• [Goal] Omit all pictures, then retype the data exactly as given.

• [Source data]

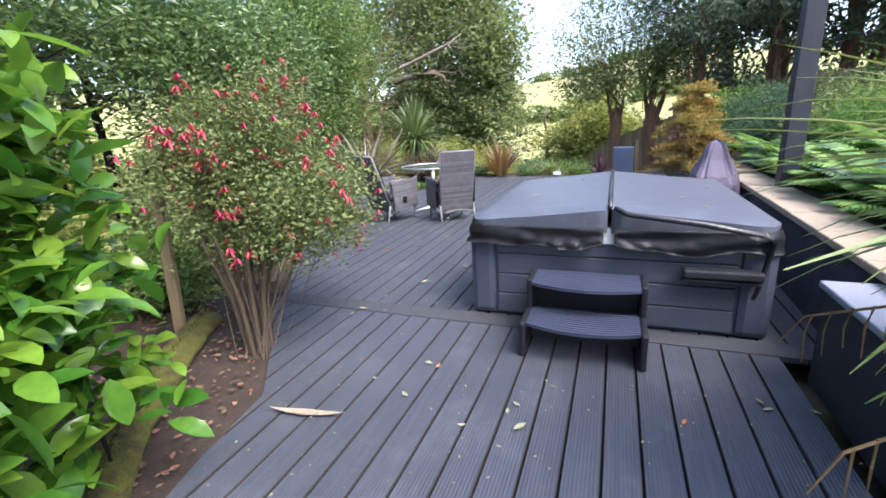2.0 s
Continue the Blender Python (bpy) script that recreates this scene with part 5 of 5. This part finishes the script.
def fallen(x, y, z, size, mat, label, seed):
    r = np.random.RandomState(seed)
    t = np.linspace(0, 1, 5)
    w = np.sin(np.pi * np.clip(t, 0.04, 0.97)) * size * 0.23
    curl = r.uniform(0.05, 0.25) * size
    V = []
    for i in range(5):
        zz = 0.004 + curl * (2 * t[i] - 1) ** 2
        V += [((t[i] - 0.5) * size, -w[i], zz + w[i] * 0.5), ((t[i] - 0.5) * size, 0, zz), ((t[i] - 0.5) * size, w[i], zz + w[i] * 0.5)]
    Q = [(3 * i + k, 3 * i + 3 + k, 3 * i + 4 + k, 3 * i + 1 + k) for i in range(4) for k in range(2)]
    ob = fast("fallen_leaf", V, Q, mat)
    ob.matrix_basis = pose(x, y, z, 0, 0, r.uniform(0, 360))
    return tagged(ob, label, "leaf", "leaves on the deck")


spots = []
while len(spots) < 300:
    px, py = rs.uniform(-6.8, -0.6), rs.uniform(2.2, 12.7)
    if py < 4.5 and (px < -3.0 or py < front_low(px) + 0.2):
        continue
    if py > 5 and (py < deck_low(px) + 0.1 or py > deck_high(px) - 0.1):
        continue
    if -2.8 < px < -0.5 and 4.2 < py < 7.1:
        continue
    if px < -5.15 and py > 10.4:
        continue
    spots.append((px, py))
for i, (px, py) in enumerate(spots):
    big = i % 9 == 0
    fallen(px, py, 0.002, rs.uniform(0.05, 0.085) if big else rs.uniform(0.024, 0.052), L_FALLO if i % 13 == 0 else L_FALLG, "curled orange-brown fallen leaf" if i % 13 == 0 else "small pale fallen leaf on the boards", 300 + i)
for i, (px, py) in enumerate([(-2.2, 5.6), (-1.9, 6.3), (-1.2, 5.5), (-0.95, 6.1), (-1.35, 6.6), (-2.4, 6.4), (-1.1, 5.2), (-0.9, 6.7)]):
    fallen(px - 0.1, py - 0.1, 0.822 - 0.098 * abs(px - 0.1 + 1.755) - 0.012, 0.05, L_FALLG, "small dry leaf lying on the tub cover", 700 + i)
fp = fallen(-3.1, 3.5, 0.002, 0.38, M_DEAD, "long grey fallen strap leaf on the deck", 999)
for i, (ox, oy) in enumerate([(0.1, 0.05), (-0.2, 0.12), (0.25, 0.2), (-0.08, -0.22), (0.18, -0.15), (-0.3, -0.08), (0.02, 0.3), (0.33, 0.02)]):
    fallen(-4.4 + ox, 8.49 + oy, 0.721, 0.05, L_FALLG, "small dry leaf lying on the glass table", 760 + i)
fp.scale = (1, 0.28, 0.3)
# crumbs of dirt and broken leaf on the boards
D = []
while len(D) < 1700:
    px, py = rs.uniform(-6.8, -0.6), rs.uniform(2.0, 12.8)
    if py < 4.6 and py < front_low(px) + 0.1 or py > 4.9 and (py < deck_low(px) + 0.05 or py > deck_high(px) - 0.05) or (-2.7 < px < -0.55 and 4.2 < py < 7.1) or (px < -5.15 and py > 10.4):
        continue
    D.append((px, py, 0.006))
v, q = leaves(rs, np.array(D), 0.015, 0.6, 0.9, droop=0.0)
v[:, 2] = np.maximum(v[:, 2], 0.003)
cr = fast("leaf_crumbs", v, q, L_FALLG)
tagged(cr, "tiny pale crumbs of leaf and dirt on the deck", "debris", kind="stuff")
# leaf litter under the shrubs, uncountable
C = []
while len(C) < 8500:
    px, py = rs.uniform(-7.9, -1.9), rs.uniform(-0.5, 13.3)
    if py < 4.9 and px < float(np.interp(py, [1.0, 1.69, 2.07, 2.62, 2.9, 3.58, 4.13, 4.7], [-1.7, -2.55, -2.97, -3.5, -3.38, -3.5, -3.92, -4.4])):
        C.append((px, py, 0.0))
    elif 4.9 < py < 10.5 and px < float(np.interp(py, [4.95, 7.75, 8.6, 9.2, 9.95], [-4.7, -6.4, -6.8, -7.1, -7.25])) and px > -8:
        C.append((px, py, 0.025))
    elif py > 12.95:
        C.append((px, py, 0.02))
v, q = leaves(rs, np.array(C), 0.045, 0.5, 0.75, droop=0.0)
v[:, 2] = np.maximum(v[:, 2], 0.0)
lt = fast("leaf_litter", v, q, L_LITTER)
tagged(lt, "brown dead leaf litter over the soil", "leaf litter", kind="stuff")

• [Solution to the exercise]
2.0 s
Continue the Blender Python (bpy) script that recreates this scene with part 5 of 5. This part finishes the script.
def fallen(x, y, z, size, mat, label, seed):
    r = np.random.RandomState(seed)
    t = np.linspace(0, 1, 5)
    w = np.sin(np.pi * np.clip(t, 0.04, 0.97)) * size * 0.23
    curl = r.uniform(0.05, 0.25) * size
    V = []
    for i in range(5):
        zz = 0.004 + curl * (2 * t[i] - 1) ** 2
        V += [((t[i] - 0.5) * size, -w[i], zz + w[i] * 0.5), ((t[i] - 0.5) * size, 0, zz), ((t[i] - 0.5) * size, w[i], zz + w[i] * 0.5)]
    Q = [(3 * i + k, 3 * i + 3 + k, 3 * i + 4 + k, 3 * i + 1 + k) for i in range(4) for k in range(2)]
    ob = fast("fallen_leaf", V, Q, mat)
    ob.matrix_basis = pose(x, y, z, 0, 0, r.uniform(0, 360))
    return tagged(ob, label, "leaf", "leaves on the deck")


spots = []
while len(spots) < 300:
    px, py = rs.uniform(-6.8, -0.6), rs.uniform(2.2, 12.7)
    if py < 4.5 and (px < -3.0 or py < front_low(px) + 0.2):
        continue
    if py > 5 and (py < deck_low(px) + 0.1 or py > deck_high(px) - 0.1):
        continue
    if -2.8 < px < -0.5 and 4.2 < py < 7.1:
        continue
    if px < -5.15 and py > 10.4:
        continue
    spots.append((px, py))
for i, (px, py) in enumerate(spots):
    big = i % 9 == 0
    fallen(px, py, 0.002, rs.uniform(0.05, 0.085) if big else rs.uniform(0.024, 0.052), L_FALLO if i % 13 == 0 else L_FALLG, "curled orange-brown fallen leaf" if i % 13 == 0 else "small pale fallen leaf on the boards", 300 + i)
for i, (px, py) in enumerate([(-2.2, 5.6), (-1.9, 6.3), (-1.2, 5.5), (-0.95, 6.1), (-1.35, 6.6), (-2.4, 6.4), (-1.1, 5.2), (-0.9, 6.7)]):
    fallen(px - 0.1, py - 0.1, 0.822 - 0.098 * abs(px - 0.1 + 1.755) - 0.012, 0.05, L_FALLG, "small dry leaf lying on the tub cover", 700 + i)
fp = fallen(-3.1, 3.5, 0.002, 0.38, M_DEAD, "long grey fallen strap leaf on the deck", 999)
for i, (ox, oy) in enumerate([(0.1, 0.05), (-0.2, 0.12), (0.25, 0.2), (-0.08, -0.22), (0.18, -0.15), (-0.3, -0.08), (0.02, 0.3), (0.33, 0.02)]):
    fallen(-4.4 + ox, 8.49 + oy, 0.721, 0.05, L_FALLG, "small dry leaf lying on the glass table", 760 + i)
fp.scale = (1, 0.28, 0.3)
# crumbs of dirt and broken leaf on the boards
D = []
while len(D) < 1700:
    px, py = rs.uniform(-6.8, -0.6), rs.uniform(2.0, 12.8)
    if py < 4.6 and py < front_low(px) + 0.1 or py > 4.9 and (py < deck_low(px) + 0.05 or py > deck_high(px) - 0.05) or (-2.7 < px < -0.55 and 4.2 < py < 7.1) or (px < -5.15 and py > 10.4):
        continue
    D.append((px, py, 0.006))
v, q = leaves(rs, np.array(D), 0.015, 0.6, 0.9, droop=0.0)
v[:, 2] = np.maximum(v[:, 2], 0.003)
cr = fast("leaf_crumbs", v, q, L_FALLG)
tagged(cr, "tiny pale crumbs of leaf and dirt on the deck", "debris", kind="stuff")
# leaf litter under the shrubs, uncountable
C = []
while len(C) < 8500:
    px, py = rs.uniform(-7.9, -1.9), rs.uniform(-0.5, 13.3)
    if py < 4.9 and px < float(np.interp(py, [1.0, 1.69, 2.07, 2.62, 2.9, 3.58, 4.13, 4.7], [-1.7, -2.55, -2.97, -3.5, -3.38, -3.5, -3.92, -4.4])):
        C.append((px, py, 0.0))
    elif 4.9 < py < 10.5 and px < float(np.interp(py, [4.95, 7.75, 8.6, 9.2, 9.95], [-4.7, -6.4, -6.8, -7.1, -7.25])) and px > -8:
        C.append((px, py, 0.025))
    elif py > 12.95:
        C.append((px, py, 0.02))
v, q = leaves(rs, np.array(C), 0.045, 0.5, 0.75, droop=0.0)
v[:, 2] = np.maximum(v[:, 2], 0.0)
lt = fast("leaf_litter", v, q, L_LITTER)
tagged(lt, "brown dead leaf litter over the soil", "leaf litter", kind="stuff")